# What to work on
Pull every line that holds the word "with" from the entries.

-- Begin Exercise input --

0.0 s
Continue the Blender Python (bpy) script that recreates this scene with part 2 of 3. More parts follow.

-- End Exercise input --
-- Begin Exercise input --

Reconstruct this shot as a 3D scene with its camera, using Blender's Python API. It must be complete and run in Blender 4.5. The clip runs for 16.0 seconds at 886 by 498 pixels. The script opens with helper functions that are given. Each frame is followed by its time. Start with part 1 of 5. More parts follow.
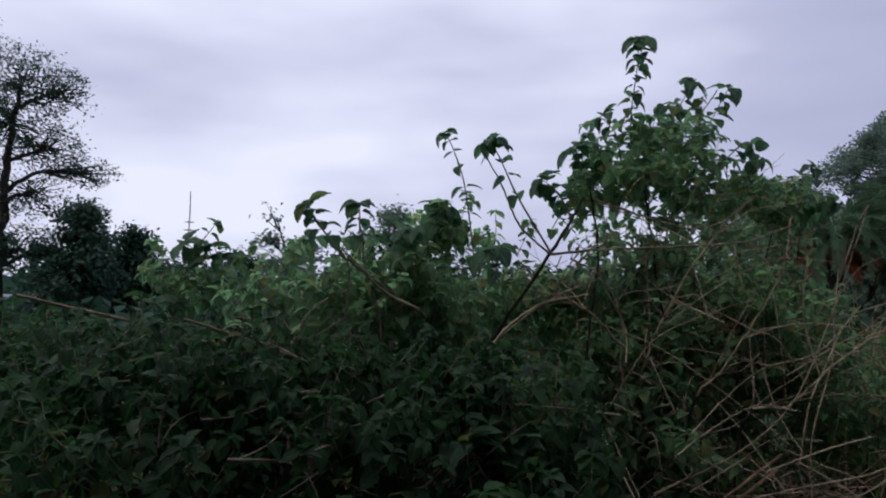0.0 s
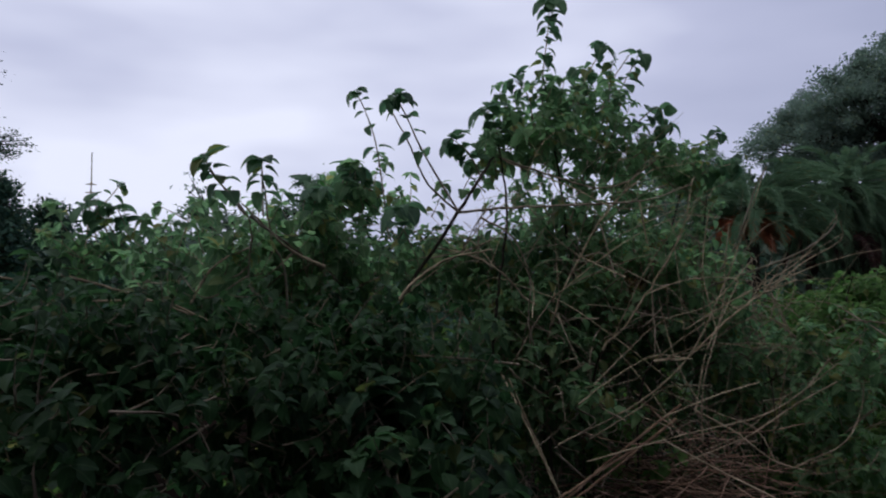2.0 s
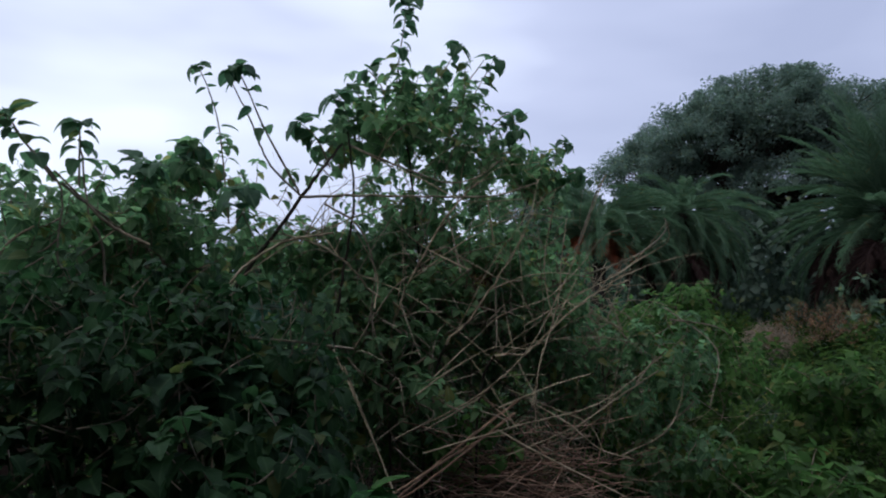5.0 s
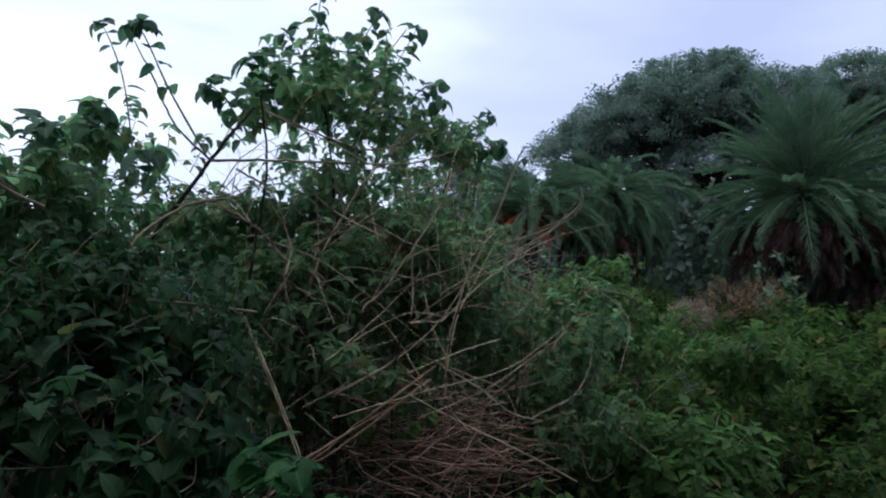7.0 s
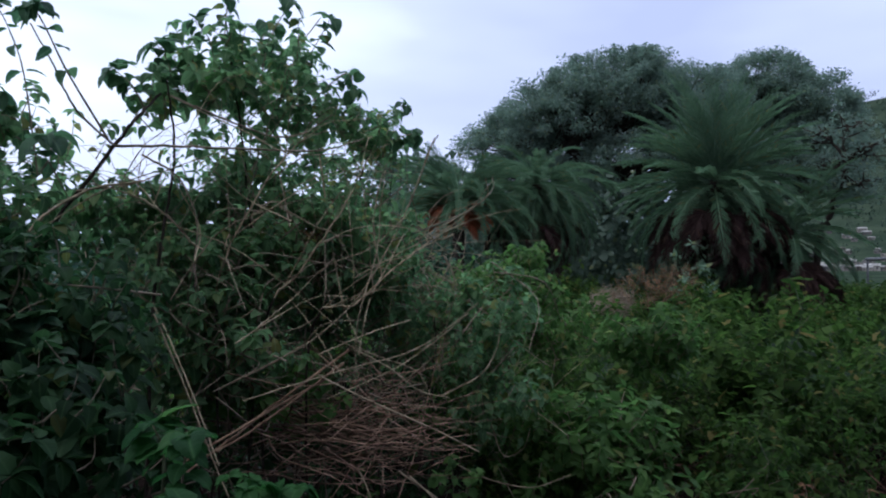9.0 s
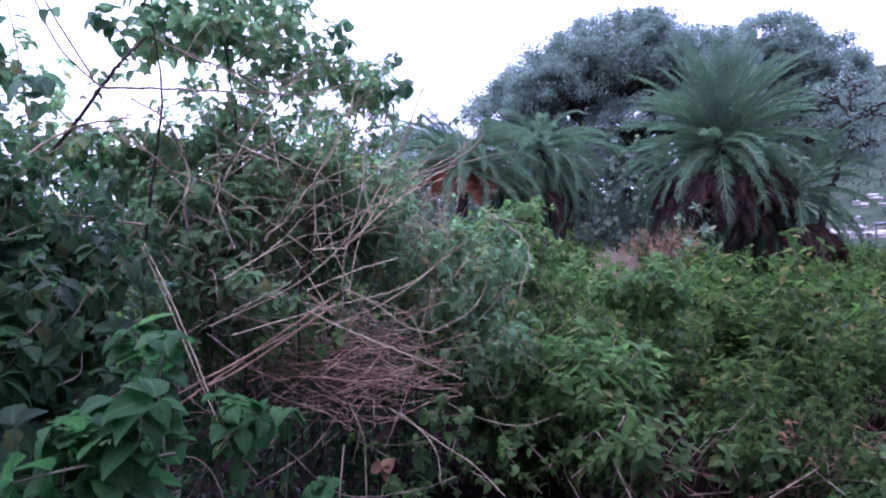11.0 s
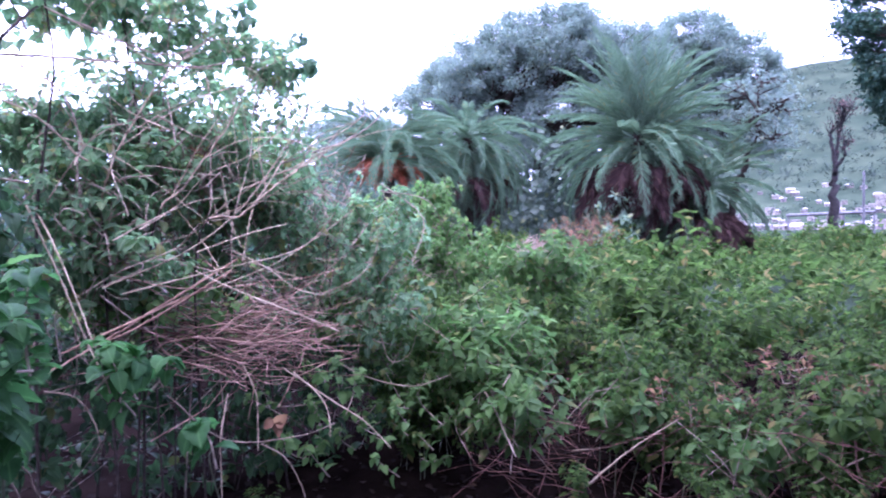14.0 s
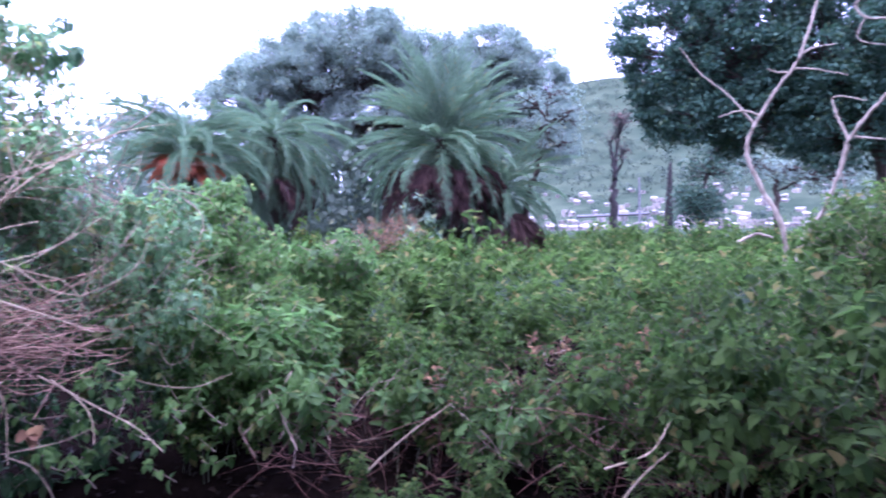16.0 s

-- End Exercise input --

# Complete output
Continue the Blender Python (bpy) script that recreates this scene with part 2 of 3. More parts follow.
Reconstruct this shot as a 3D scene with its camera, using Blender's Python API. It must be complete and run in Blender 4.5. The clip runs for 16.0 seconds at 886 by 498 pixels. The script opens with helper functions that are given. Each frame is followed by its time. Start with part 1 of 5. More parts follow.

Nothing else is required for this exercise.